This is the sixth bimonthly 'What are you working On?' thread. Previous threads are here. So here's the question:
What are you working on?
Here are some guidelines:
- Focus on projects that you have recently made progress on, not projects that you're thinking about doing but haven't started.
- Why this project and not others? Mention reasons why you're doing the project and/or why others should contribute to your project (if applicable).
- Talk about your goals for the project.
- Any kind of project is fair game: personal improvement, research project, art project, whatever.
- Link to your work if it's linkable.
I'm currently working on several FAQs/overviews.
I'm reading Benatar's Better Never To Have Been and I noticed that the actual arguments for categorical antinatalism aren't as strong as I thought and seem to hinge on either a pessimistic view of technological progress (which might well be justified) or confusions about identity and personhood. But I'm currently confused about the relevant philosophy, so I'm collecting the arguments and justifications, and will turn this basically into an antinatalism FAQ and reference.
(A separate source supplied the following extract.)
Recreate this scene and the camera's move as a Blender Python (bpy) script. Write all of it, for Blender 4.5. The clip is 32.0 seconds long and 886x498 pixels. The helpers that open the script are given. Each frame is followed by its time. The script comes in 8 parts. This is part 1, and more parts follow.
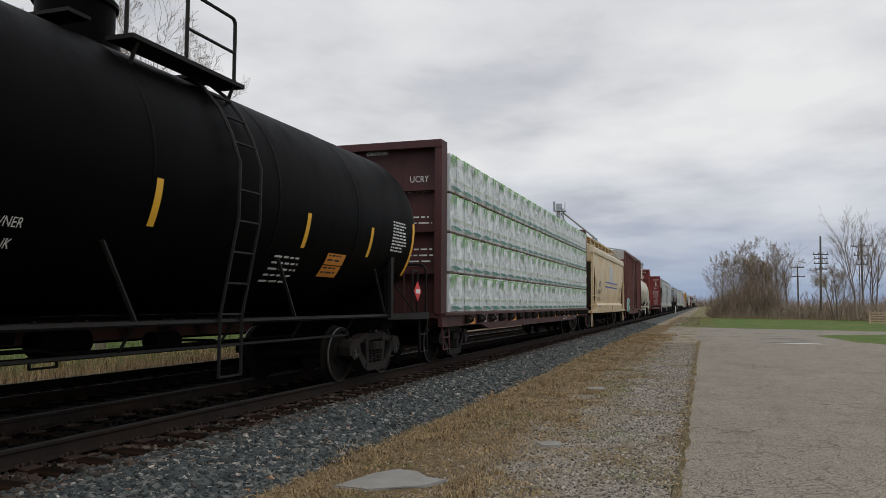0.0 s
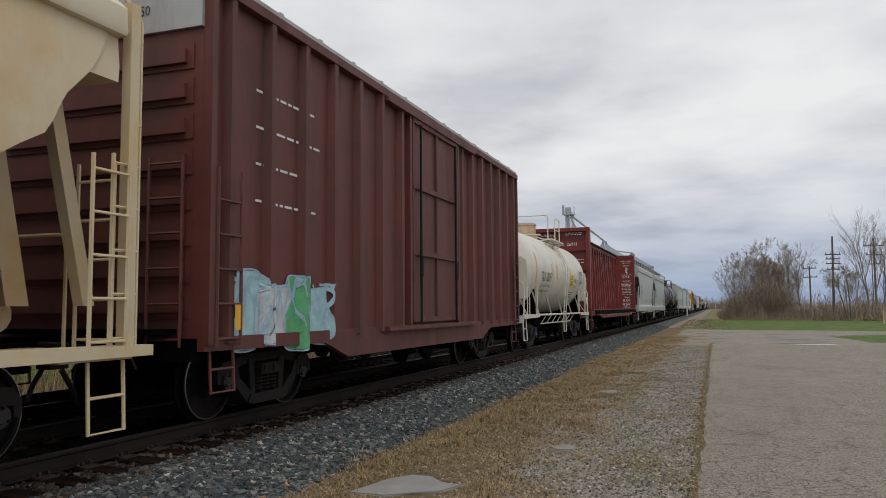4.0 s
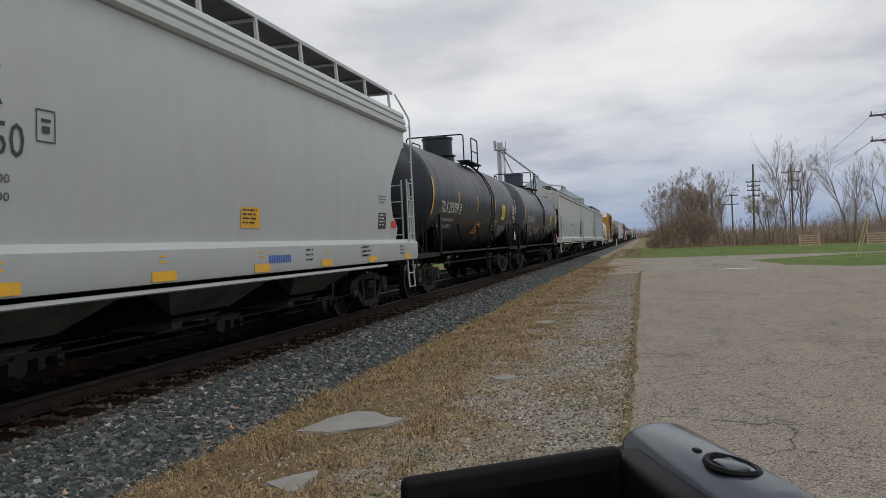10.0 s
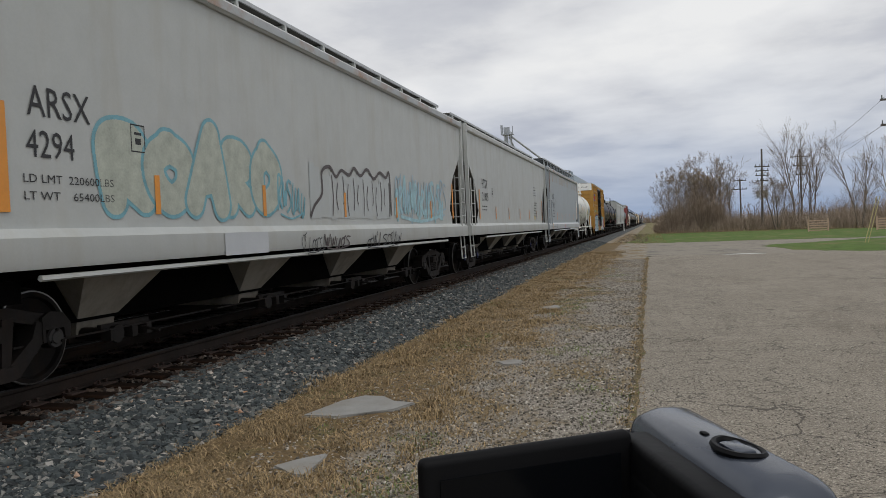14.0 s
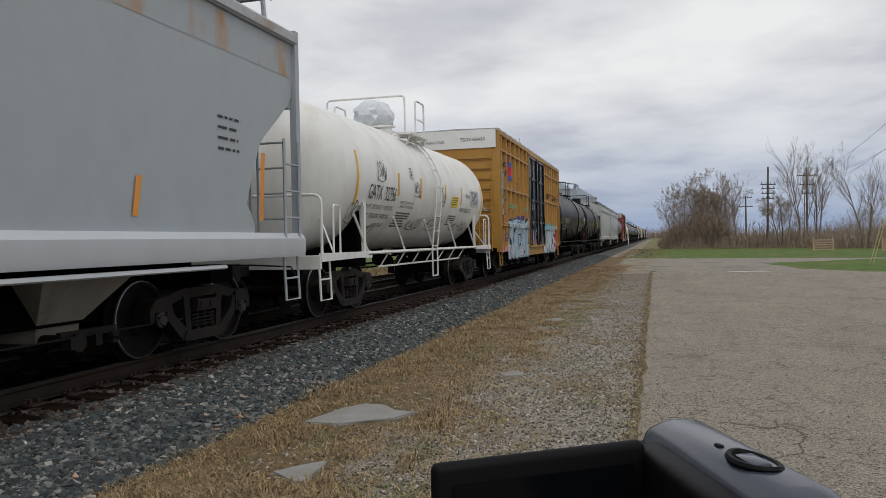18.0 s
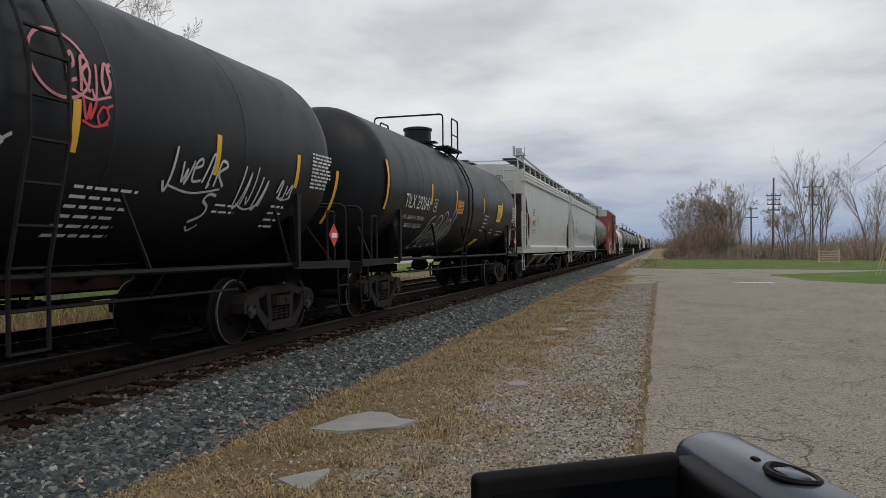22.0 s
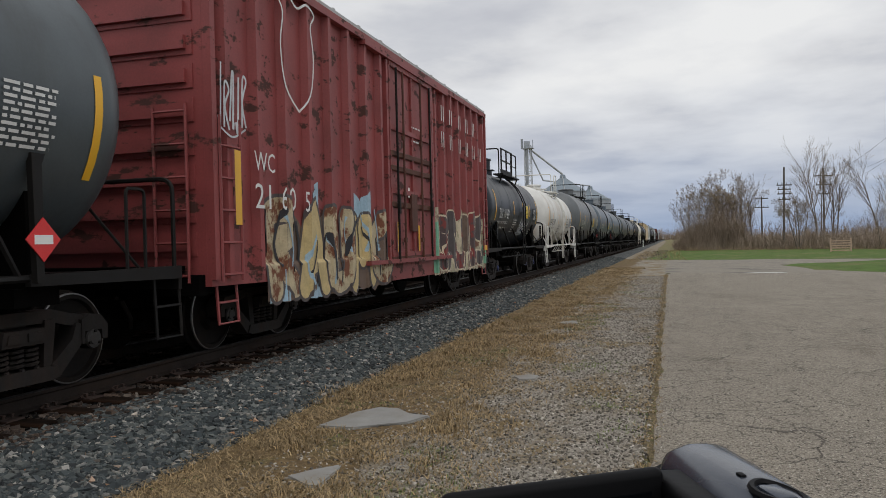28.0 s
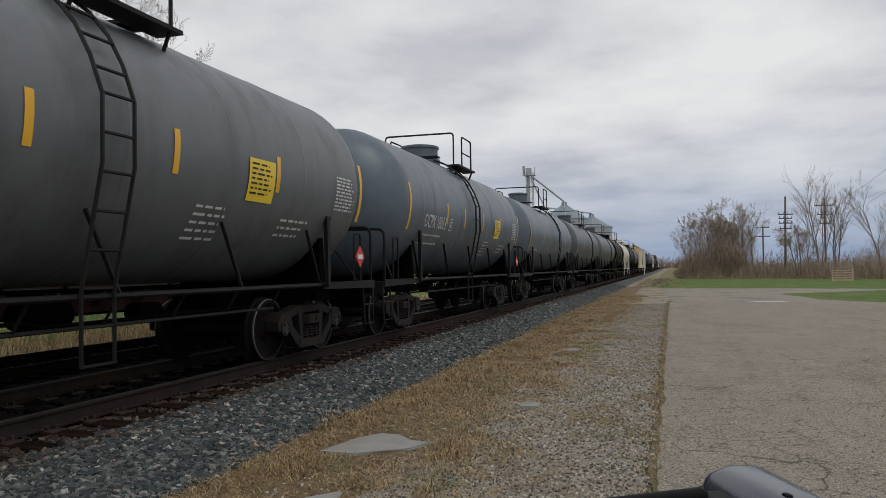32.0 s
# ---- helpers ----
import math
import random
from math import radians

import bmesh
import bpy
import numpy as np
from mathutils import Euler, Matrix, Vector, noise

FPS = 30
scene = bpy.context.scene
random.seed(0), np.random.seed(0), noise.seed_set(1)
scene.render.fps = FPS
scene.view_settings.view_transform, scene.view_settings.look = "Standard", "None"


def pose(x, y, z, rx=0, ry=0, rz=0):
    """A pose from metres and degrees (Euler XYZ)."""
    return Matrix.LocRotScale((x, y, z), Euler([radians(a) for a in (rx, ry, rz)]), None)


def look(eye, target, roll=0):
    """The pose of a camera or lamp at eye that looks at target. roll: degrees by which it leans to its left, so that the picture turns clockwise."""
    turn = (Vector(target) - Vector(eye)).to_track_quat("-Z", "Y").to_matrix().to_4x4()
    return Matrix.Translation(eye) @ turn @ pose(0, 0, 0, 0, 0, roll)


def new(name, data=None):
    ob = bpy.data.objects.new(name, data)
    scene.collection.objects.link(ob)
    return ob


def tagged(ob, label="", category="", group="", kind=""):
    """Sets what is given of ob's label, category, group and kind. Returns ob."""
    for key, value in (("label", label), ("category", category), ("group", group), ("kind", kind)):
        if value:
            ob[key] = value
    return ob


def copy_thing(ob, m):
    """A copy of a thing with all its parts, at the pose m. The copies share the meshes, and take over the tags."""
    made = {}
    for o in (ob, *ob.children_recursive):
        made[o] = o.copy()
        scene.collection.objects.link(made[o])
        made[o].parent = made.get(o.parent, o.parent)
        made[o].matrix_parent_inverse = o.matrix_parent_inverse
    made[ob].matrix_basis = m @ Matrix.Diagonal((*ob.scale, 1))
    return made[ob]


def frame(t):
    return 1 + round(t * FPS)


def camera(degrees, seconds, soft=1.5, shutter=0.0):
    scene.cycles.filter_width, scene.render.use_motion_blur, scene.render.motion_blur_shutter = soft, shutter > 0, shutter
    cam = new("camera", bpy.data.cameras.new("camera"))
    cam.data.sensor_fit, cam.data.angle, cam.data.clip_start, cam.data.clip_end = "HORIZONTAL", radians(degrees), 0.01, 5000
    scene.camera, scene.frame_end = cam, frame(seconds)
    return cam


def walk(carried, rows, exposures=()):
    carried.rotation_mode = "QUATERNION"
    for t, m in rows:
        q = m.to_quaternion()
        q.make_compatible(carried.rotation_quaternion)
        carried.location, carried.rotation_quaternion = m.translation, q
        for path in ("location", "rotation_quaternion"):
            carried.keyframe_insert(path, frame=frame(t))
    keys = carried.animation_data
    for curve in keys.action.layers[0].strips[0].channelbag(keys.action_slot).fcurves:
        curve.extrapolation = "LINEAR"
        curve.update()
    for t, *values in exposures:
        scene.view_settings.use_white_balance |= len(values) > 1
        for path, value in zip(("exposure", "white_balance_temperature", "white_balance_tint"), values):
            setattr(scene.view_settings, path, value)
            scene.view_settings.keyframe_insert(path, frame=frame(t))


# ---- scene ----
# ---- numbers ----
TRACK_X = -6.59          # centre line of the main track
RAIL_Z = 0.447           # top of its rails
SIDING_X = -10.8
SIDING_Z = 0.305
WHEEL_R = 0.457

# speed of the train in m/s at some times; it slows and quickens a little
SPEED = [(0, 11.85), (3.5, 11.85), (6, 11.45), (13, 11.45), (17, 11.7), (27, 11.9), (30, 11.2), (32, 11.2)]
_T = np.arange(0, 32.0001, 0.01)
_V = np.interp(_T, [a for a, b in SPEED], [b for a, b in SPEED])
_S = np.concatenate([[0], np.cumsum((_V[1:] + _V[:-1]) * 0.005)])


def travelled(t):
    return float(np.interp(t, _T, _S))


# ---- camera ----
cam = camera(60.0, 32.0, soft=0.35, shutter=0.02)
PATH = [
    (0.0, 0.076, 0.024, 1.771, 18.72, 4.04, -0.33),
    (0.5, 0.077, 0.019, 1.772, 18.73, 4.04, -0.32),
    (1.0, 0.075, 0.022, 1.771, 18.88, 4.10, -0.33),
    (1.5, 0.078, 0.026, 1.766, 19.28, 4.19, -0.17),
    (2.0, 0.061, 0.021, 1.762, 18.12, 4.52, -0.15),
    (2.5, 0.080, 0.022, 1.764, 17.86, 5.14, -0.50),
    (3.0, 0.124, 0.038, 1.775, 18.93, 4.98, -0.54),
    (3.5, 0.095, 0.028, 1.762, 19.60, 4.69, 0.28),
    (5.5, 0.014, -0.018, 1.769, 18.40, 3.11, 0.70),
    (6.0, 0.014, -0.018, 1.769, 17.44, 0.62, 1.05),
    (6.5, 0.015, -0.011, 1.765, 16.00, 0.49, 1.45),
    (7.0, 0.015, -0.004, 1.760, 15.03, 0.29, 1.67),
    (7.5, 0.018, -0.003, 1.759, 14.76, 0.05, 1.89),
    (8.0, 0.021, -0.002, 1.759, 14.61, 0.16, 2.01),
    (8.5, 0.024, -0.001, 1.759, 14.39, 0.21, 2.12),
    (9.0, 0.026, 0.000, 1.759, 14.39, 0.32, 2.24),
    (9.5, 0.024, 0.003, 1.757, 14.54, 0.19, 2.42),
    (10.0, 0.022, 0.005, 1.754, 14.63, -0.29, 2.55),
    (10.5, 0.019, -0.001, 1.754, 14.71, -0.61, 2.66),
    (11.0, 0.015, -0.007, 1.754, 14.83, -0.73, 2.71),
    (11.5, 0.013, -0.009, 1.754, 14.84, -0.82, 2.57),
    (12.0, 0.010, -0.010, 1.755, 14.88, -0.92, 2.48),
    (12.5, 0.013, -0.005, 1.754, 15.02, -1.02, 2.48),
    (13.0, 0.015, 0.000, 1.753, 14.96, -1.27, 2.47),
    (13.5, 0.018, -0.002, 1.754, 15.09, -1.36, 2.49),
    (14.0, 0.021, -0.005, 1.756, 15.14, -1.38, 2.55),
    (14.5, 0.019, -0.005, 1.757, 15.48, -1.36, 2.55),
    (16.5, 0.015, -0.005, 1.760, 16.08, -1.11, 2.35),
    (17.0, 0.014, -0.005, 1.761, 16.60, -0.80, 2.14),
    (17.5, 0.014, -0.006, 1.758, 15.98, -1.12, 1.53),
    (18.0, 0.015, -0.007, 1.754, 15.46, -0.63, 1.12),
    (18.5, 0.012, -0.006, 1.755, 15.29, -0.28, 0.78),
    (19.0, 0.008, -0.004, 1.755, 15.14, -0.00, 0.54),
    (19.5, 0.009, -0.005, 1.754, 15.07, 0.10, 0.41),
    (20.0, 0.010, -0.005, 1.754, 15.04, 0.16, 0.37),
    (20.5, 0.008, -0.006, 1.754, 15.13, 0.24, 0.27),
    (21.0, 0.006, -0.006, 1.755, 15.24, 0.25, 0.26),
    (21.5, 0.004, -0.011, 1.755, 15.28, 0.15, 0.33),
    (22.0, 0.001, -0.016, 1.756, 15.79, -0.01, 0.58),
    (22.5, 0.005, -0.013, 1.755, 16.26, 0.04, 0.73),
    (23.0, 0.009, -0.010, 1.754, 16.50, 0.15, 0.83),
    (23.5, 0.007, -0.011, 1.754, 16.77, 0.21, 0.90),
    (24.0, 0.005, -0.013, 1.754, 17.04, 0.13, 1.04),
    (24.5, 0.009, -0.009, 1.755, 17.35, 0.08, 1.08),
    (26.5, 0.027, 0.005, 1.758, 17.37, -0.17, 1.00),
    (27.0, 0.031, 0.008, 1.758, 17.19, -0.95, 0.86),
    (27.5, 0.023, 0.006, 1.760, 16.71, -0.81, 1.20),
    (28.0, 0.014, 0.004, 1.762, 16.49, -0.42, 1.39),
    (28.5, 0.007, 0.003, 1.761, 16.28, -0.11, 1.36),
    (29.0, 0.001, 0.003, 1.760, 16.16, 0.12, 1.23),
    (29.5, -0.003, -0.003, 1.761, 16.14, 0.26, 1.15),
    (30.0, -0.006, -0.010, 1.763, 16.16, 0.55, 1.07),
    (30.5, -0.008, -0.014, 1.763, 16.20, 0.82, 1.02),
    (31.0, -0.010, -0.018, 1.763, 16.29, 1.09, 0.92),
    (31.5, -0.008, -0.016, 1.762, 16.46, 1.35, 0.80),
    (32.0, -0.005, -0.013, 1.761, 16.57, 1.51, 0.82),
]
walk(cam, [(r[0], pose(r[1], r[2], r[3], 90 + r[5], r[6], r[4])) for r in PATH], exposures=[(0, -0.04), (4, 0.0), (18.2, 0.0), (19, -0.16), (19.8, -0.04), (24, 0.0), (29.3, 0.0), (30, -0.09), (32, -0.09)])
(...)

A lot of people seem to dismiss Benatar without actually reading him, so writing a more accurate overview of his and related arguments might help.
Of more questionable importance, I'm also finally writing an Early Christianity FAQ. I'm working through Price's work on the New Testament and have a hard time keeping all the different characters and weird theories straight, so I'm writing an overview from a perspective of higher criticism. It seems to me that a lot of good insights in the field are too strongly compartmentalized, so just getting them all into one place should make things clearer. It's mostly for my own use, though, and intended as supplement material for my own crackpot theories, but it's a lot of fun.
I'm also writing/researching an introduction to Solomonoff Induction etc. and hope to get my first draft of a (German) student paper done by the end of the year. I'll probably write a less formal (English) version at the same time. I can't think without writing, so I basically get a rough draft for free and might as well clean it up a little. (However, I have abandoned overviews before once I understood everything and got bored, so yeah.)
(I'm also working on a student project about performance estimates of embedded systems, but I'm kinda tired of SystemC and wrestling with weird platforms. Should've stayed with that theology degree after all.)
I don't think this is true. Benatar's position is that any being that ever suffers is harmed by being created. This is not something that technological progress is very likely to relieve. Or are you thinking of some sort of wireheading?
That sounds like an interesting criticism.